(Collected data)
⁂
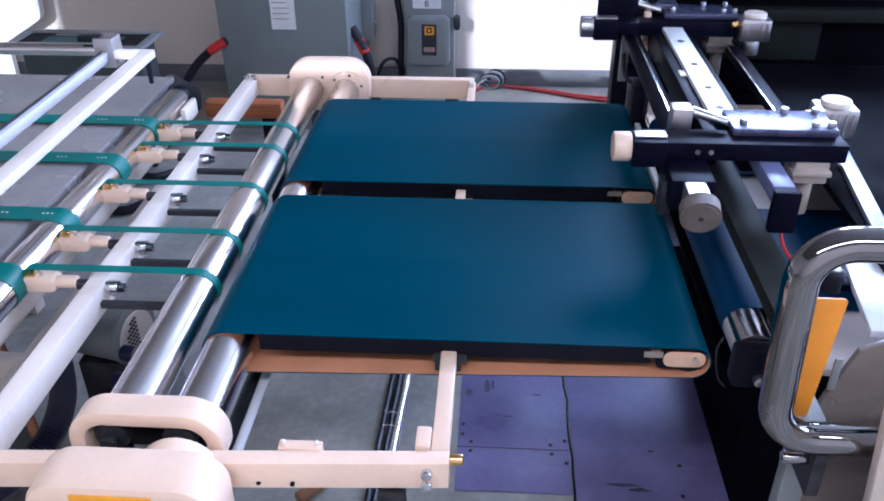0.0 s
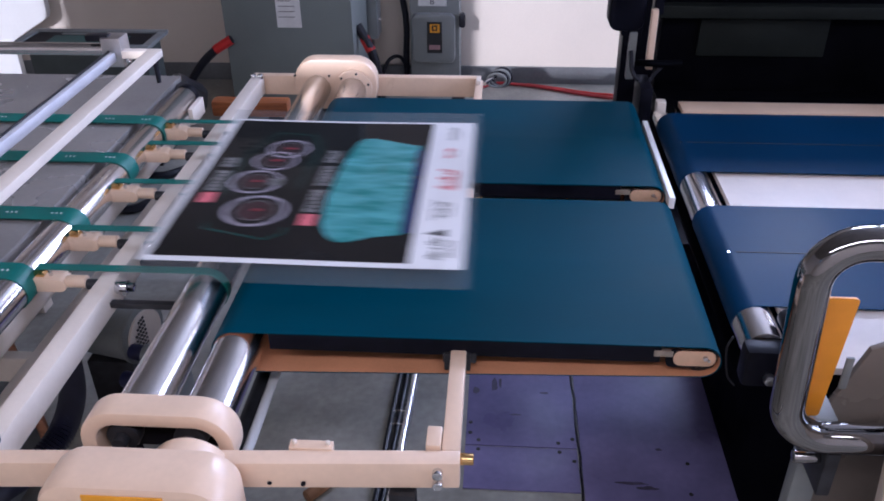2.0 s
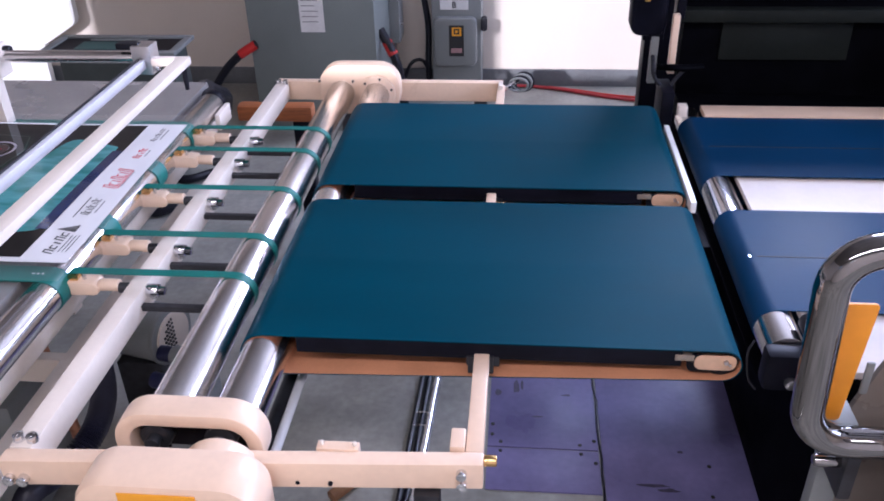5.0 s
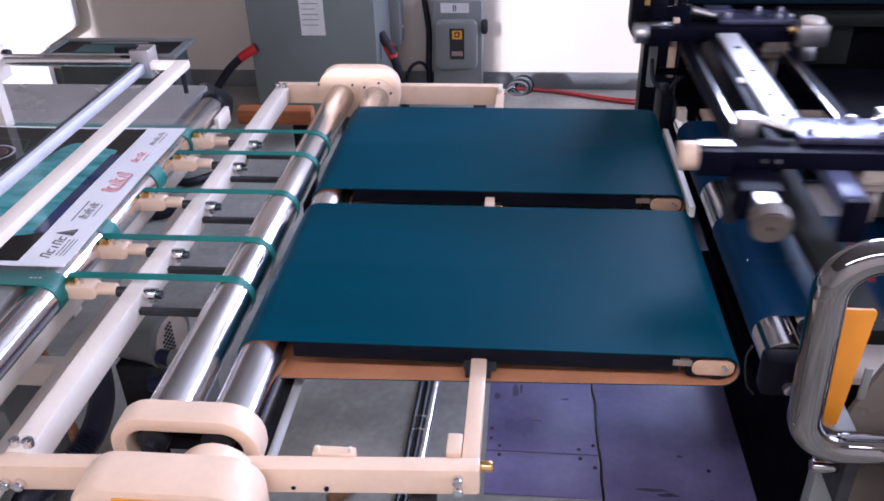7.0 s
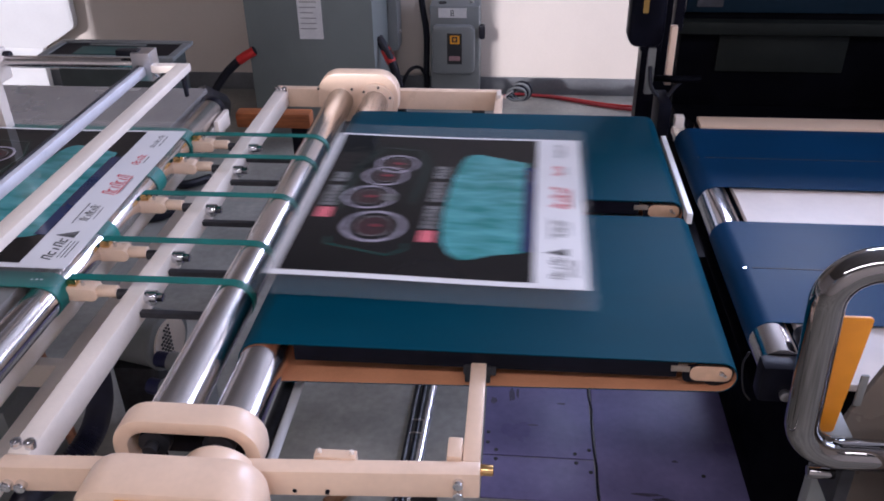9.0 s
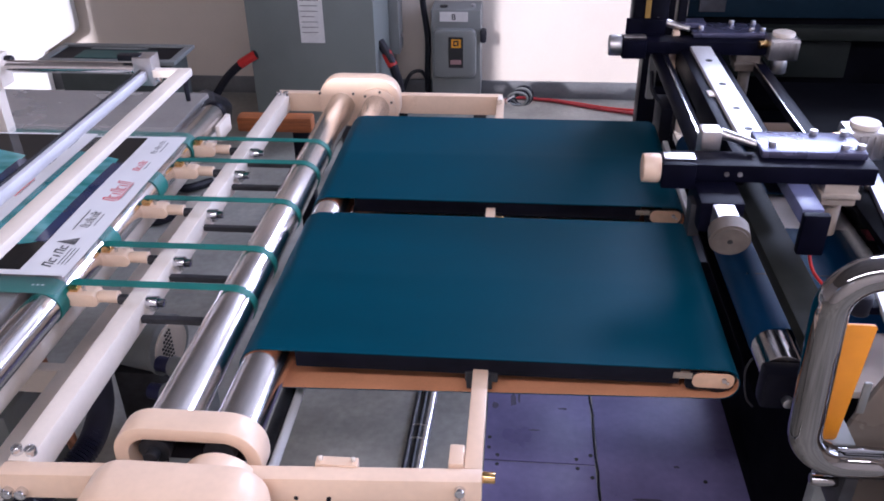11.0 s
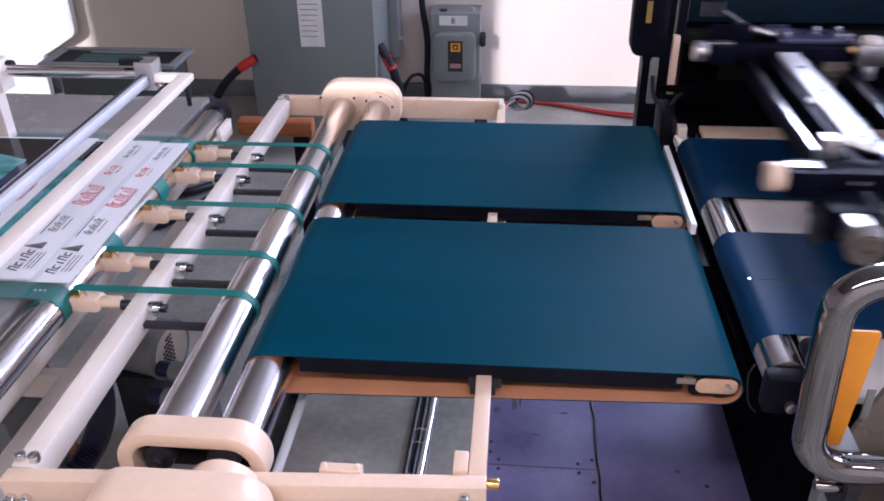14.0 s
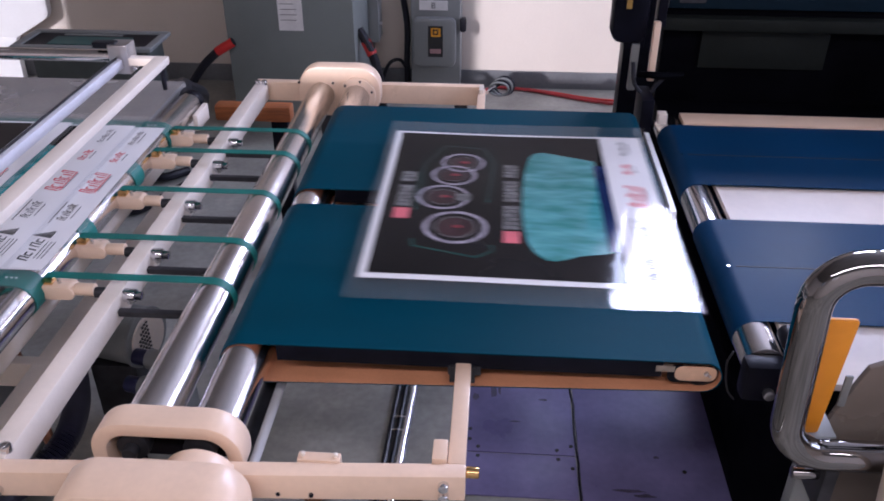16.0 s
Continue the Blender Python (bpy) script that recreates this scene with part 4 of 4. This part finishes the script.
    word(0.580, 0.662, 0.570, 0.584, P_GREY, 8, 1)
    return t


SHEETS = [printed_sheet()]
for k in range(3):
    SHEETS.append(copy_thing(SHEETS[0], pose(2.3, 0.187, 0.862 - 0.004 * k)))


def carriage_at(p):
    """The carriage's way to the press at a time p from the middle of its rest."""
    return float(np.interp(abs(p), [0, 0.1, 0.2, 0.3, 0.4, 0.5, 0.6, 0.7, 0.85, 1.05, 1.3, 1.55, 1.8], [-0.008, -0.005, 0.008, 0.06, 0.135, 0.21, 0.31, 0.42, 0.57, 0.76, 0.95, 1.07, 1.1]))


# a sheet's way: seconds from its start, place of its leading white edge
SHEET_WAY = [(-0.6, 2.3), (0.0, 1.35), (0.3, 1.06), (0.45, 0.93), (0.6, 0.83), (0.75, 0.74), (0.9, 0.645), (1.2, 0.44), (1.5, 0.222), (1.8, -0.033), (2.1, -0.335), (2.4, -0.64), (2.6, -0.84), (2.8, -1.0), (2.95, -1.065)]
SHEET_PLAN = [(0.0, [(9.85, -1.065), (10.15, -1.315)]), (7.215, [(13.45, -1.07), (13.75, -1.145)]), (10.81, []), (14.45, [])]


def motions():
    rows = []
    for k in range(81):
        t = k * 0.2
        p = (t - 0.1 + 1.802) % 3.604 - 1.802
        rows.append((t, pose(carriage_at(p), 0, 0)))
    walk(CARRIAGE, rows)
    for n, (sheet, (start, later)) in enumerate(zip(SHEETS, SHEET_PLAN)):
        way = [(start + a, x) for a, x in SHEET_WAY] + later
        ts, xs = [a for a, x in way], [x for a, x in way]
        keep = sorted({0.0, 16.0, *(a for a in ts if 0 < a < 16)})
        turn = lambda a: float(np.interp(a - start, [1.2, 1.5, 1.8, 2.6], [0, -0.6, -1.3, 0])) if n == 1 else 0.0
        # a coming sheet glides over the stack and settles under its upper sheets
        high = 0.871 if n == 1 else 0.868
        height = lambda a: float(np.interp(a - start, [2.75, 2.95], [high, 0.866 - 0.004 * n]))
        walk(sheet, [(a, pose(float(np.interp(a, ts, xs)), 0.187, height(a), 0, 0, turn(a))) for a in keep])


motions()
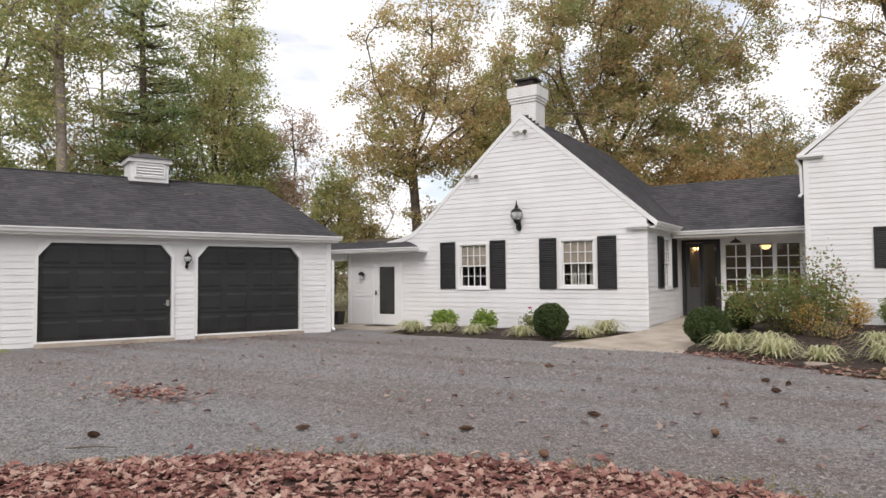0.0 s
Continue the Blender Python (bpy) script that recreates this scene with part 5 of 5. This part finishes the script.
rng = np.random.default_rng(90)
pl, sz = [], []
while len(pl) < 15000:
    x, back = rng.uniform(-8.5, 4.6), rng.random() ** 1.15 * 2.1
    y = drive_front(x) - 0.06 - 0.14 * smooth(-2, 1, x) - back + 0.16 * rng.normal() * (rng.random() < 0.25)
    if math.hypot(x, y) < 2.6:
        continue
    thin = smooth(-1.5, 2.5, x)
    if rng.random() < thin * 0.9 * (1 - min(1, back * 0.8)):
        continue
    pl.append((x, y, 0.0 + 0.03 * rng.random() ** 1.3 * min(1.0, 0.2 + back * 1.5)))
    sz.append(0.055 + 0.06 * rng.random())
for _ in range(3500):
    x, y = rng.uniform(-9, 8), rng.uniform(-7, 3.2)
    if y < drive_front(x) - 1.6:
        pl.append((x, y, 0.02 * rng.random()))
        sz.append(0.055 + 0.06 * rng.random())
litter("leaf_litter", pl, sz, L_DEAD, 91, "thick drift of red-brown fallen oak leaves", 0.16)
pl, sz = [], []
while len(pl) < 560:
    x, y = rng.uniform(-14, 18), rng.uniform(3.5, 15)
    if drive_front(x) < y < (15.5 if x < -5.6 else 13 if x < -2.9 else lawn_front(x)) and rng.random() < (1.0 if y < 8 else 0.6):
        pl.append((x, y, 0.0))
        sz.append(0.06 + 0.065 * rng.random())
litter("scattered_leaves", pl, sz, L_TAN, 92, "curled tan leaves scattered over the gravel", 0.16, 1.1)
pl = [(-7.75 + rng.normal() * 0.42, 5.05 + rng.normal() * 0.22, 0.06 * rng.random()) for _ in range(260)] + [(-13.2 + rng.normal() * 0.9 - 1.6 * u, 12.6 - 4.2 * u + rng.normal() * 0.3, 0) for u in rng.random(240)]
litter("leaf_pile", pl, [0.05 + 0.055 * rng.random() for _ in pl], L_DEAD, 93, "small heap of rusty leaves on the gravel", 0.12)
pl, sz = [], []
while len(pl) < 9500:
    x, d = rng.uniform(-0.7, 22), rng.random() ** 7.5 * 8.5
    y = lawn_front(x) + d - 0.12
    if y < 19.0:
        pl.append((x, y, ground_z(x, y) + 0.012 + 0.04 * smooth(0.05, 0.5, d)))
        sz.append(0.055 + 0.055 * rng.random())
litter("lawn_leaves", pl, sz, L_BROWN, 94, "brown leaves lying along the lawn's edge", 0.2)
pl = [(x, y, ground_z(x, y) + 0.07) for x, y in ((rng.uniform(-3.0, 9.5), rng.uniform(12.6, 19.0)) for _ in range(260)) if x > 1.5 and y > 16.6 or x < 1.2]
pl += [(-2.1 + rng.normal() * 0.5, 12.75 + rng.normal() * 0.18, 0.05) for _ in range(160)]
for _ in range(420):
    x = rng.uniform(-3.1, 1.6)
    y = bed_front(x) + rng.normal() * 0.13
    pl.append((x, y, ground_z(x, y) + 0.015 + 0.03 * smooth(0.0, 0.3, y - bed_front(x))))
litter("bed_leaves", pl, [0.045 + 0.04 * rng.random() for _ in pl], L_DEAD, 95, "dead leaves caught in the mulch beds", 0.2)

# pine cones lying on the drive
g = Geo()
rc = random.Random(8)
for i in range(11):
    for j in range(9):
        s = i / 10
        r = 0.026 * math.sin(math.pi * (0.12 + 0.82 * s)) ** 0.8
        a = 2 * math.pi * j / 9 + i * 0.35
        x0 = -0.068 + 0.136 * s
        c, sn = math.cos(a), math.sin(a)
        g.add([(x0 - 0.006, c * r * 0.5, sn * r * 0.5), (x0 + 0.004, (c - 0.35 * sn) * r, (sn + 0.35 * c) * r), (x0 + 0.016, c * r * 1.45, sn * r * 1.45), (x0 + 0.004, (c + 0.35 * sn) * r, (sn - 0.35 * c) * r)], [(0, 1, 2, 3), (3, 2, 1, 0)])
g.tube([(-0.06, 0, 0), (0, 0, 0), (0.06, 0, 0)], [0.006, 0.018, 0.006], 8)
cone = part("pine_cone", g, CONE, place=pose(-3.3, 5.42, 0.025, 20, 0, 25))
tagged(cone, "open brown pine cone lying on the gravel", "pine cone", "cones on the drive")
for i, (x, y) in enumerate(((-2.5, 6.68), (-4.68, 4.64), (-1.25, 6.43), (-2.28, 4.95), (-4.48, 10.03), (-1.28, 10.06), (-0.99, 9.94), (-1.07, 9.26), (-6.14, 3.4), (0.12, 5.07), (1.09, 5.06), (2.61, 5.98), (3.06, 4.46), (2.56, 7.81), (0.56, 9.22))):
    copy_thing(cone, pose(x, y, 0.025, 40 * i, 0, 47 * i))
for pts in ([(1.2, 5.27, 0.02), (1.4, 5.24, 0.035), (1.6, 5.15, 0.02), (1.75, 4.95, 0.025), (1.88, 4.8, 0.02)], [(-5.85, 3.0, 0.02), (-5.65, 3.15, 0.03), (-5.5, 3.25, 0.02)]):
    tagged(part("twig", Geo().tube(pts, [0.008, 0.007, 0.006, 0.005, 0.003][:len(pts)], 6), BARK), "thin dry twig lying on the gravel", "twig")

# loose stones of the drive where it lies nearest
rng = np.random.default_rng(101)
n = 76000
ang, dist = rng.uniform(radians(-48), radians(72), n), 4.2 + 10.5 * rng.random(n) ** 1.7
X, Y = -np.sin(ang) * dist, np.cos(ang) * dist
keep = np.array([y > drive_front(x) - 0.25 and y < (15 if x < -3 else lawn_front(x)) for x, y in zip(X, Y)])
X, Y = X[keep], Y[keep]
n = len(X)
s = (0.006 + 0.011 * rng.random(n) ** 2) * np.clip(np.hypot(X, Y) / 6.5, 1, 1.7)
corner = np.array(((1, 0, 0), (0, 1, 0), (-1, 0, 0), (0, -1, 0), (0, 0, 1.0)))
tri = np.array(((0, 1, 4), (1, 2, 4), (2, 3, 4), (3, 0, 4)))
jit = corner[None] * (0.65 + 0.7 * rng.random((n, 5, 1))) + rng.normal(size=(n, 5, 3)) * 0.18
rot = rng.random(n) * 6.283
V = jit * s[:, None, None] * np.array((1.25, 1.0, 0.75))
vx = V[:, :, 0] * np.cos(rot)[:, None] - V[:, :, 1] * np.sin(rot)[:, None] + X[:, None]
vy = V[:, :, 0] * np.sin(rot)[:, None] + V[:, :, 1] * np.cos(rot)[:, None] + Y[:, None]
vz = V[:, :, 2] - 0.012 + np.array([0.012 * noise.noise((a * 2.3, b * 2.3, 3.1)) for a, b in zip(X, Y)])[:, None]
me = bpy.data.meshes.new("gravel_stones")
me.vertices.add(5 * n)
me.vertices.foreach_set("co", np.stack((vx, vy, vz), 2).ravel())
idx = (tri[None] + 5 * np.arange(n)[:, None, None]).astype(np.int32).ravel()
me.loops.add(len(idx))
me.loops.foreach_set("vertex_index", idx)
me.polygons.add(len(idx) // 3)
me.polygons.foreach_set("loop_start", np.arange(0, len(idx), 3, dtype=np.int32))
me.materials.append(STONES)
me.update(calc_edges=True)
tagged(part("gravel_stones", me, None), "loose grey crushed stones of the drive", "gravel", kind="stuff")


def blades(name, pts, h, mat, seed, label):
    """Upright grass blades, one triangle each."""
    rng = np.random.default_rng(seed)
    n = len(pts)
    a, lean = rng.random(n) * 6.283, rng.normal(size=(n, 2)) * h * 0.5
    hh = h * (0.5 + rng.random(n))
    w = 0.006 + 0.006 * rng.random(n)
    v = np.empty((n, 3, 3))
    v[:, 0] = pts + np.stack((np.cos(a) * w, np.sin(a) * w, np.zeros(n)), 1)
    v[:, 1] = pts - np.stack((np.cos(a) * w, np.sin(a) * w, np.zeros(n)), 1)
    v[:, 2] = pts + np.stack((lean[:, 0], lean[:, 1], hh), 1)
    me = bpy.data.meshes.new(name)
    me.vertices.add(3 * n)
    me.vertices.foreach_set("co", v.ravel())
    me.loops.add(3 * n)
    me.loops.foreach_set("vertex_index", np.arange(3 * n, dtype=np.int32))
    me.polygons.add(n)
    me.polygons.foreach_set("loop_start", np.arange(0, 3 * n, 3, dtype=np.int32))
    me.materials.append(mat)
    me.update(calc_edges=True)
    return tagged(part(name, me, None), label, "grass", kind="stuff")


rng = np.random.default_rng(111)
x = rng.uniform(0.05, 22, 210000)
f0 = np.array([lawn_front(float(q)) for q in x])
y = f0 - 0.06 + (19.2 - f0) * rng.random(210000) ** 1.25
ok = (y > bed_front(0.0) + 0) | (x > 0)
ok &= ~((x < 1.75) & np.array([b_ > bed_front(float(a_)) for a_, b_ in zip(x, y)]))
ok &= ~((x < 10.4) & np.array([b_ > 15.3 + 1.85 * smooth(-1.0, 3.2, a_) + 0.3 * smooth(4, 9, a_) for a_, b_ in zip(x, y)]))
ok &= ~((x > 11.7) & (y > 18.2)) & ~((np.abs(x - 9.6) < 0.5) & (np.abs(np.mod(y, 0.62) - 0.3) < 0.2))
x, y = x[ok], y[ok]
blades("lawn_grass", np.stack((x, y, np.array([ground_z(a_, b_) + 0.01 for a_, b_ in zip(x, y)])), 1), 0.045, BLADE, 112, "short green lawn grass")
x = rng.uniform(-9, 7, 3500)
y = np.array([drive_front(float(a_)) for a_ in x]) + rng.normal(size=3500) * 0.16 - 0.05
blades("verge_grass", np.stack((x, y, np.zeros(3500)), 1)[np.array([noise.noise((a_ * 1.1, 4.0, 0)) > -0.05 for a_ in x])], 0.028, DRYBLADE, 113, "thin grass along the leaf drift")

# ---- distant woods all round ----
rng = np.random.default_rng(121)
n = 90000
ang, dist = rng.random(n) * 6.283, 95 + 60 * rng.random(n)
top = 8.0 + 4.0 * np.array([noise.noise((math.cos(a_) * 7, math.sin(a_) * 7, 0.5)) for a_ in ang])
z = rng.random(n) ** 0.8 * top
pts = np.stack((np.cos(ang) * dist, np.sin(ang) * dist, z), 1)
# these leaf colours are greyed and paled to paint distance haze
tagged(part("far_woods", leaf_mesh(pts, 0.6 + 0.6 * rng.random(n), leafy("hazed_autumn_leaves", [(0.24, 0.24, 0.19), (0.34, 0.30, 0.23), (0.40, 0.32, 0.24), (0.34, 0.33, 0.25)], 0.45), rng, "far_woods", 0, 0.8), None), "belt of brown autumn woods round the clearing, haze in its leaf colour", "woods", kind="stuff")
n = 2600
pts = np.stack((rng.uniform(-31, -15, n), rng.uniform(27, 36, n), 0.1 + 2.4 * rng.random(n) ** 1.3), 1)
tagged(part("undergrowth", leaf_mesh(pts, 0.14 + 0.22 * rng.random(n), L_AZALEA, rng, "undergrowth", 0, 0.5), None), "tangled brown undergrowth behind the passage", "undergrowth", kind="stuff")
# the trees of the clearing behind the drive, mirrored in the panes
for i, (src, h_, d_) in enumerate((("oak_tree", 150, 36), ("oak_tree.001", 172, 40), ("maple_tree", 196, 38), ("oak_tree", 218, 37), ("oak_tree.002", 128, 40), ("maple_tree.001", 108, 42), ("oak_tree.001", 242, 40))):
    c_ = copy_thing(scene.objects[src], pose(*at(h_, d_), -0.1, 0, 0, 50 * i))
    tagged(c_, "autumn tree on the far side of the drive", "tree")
⁂
## WHAT IS REQUIRED
Starting at the first line of the material, output exactly the lines up to and including the one with "0.95, 1.07, 1.1]))". Do not include the pictures.

## OUTPUT BELOW
0.0 s
2.0 s
5.0 s
7.0 s
9.0 s
11.0 s
14.0 s
16.0 s
Continue the Blender Python (bpy) script that recreates this scene with part 4 of 4. This part finishes the script.
    word(0.580, 0.662, 0.570, 0.584, P_GREY, 8, 1)
    return t


SHEETS = [printed_sheet()]
for k in range(3):
    SHEETS.append(copy_thing(SHEETS[0], pose(2.3, 0.187, 0.862 - 0.004 * k)))


def carriage_at(p):
    """The carriage's way to the press at a time p from the middle of its rest."""
    return float(np.interp(abs(p), [0, 0.1, 0.2, 0.3, 0.4, 0.5, 0.6, 0.7, 0.85, 1.05, 1.3, 1.55, 1.8], [-0.008, -0.005, 0.008, 0.06, 0.135, 0.21, 0.31, 0.42, 0.57, 0.76, 0.95, 1.07, 1.1]))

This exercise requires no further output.